Guardadas as devidas proporções, foi isso que Hitler fez com a Alemanha.

7 comentários:

Newdelia disse...

Meu querido. Tens razão mais uma vez. A única coisa boa de que tenho saudades, sem saudosismou dos anos 80 é do nascimento de meus filhos. Quanto ao resto foi uma década também cinzenta.
Beijos.

Nanael Soubaim disse...

E eu nem filhos tenho. Defender os anos 1980 é um exercício necesário de autruismo.

Newdelia disse...

Fique com o autroísmo. Hoje em dia filhos não são aconselháveis.
Beijos.

umbelarte disse...

Eu tenho saudades de muitas coisas dos anos 80, além de ter sido a época que tive meus filhos, minha razão de viver.Um filho, é uma bênção e eu sou muito abençoada com os meus três...
Um abraço

Patrícia Balan disse...

Não tive filhos, mas minhas coleguinhas do metropolitano todas tiveram - antes dos 18! Cristiane F. era também chamada, Cristiane F., drogada, prostituída, descarrilhada e mal-paga. Apesar de todos os horrores, quem foi jovem nos anos 80 não envelheceu!
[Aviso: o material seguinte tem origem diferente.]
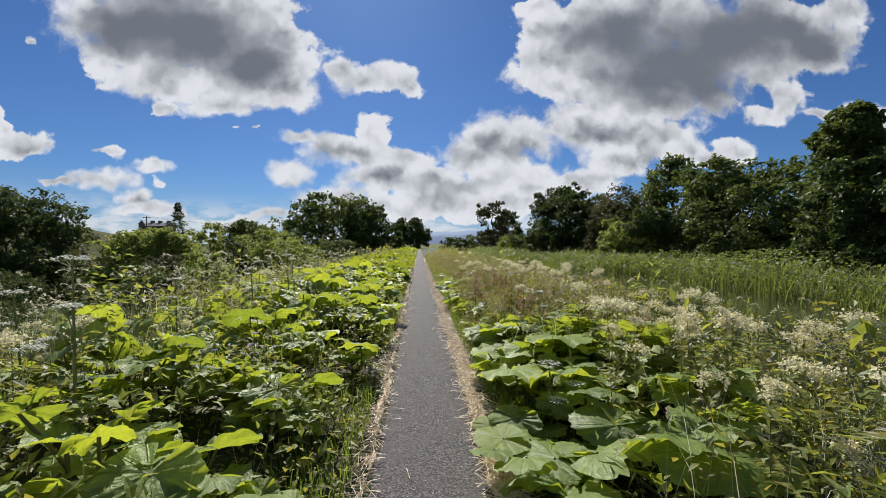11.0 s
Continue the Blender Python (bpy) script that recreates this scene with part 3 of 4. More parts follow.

Se você sobreviveu àquilo tudo, você aguenta qualquer coisa!!!

Paola disse...

Os dois primeiros itens refletem exatamente aquilo que eu diria sobre os anos 1990 - ao menos, no lugar onde cresci. Nasci em 1986, então tive oca a minha vida escolar nos anos 90, e foi exatamente como descreveste a dos 80. Aliás, minha mãe foi professora nos anos 80 (na virada da década, ela se demitiu). Os relatos dela são de total falta de respeito em relação aos professores, e pais que cobravam dos professores as notas baixas dos filhos (pelo menos, enquanto não descobrissem que o filho mentiu sobre os motivos de suas notas. Um pai que quase bateu na minha mãe, quando se tocou da mentira do filho ficou tão furioso que minha mãe tem certeza que ele espancou a criatura ao chegar em casa).

Mas não sejas tão pessimista. O mundo dá indícios de melhoras. Até porque hojepodemos simplesmente selecionar o que presta e ignorar o resto (Netflix, eu te amo!)

Nanael Soubaim disse...

Ainda tem muita coisa para dizer desta década, aguardem.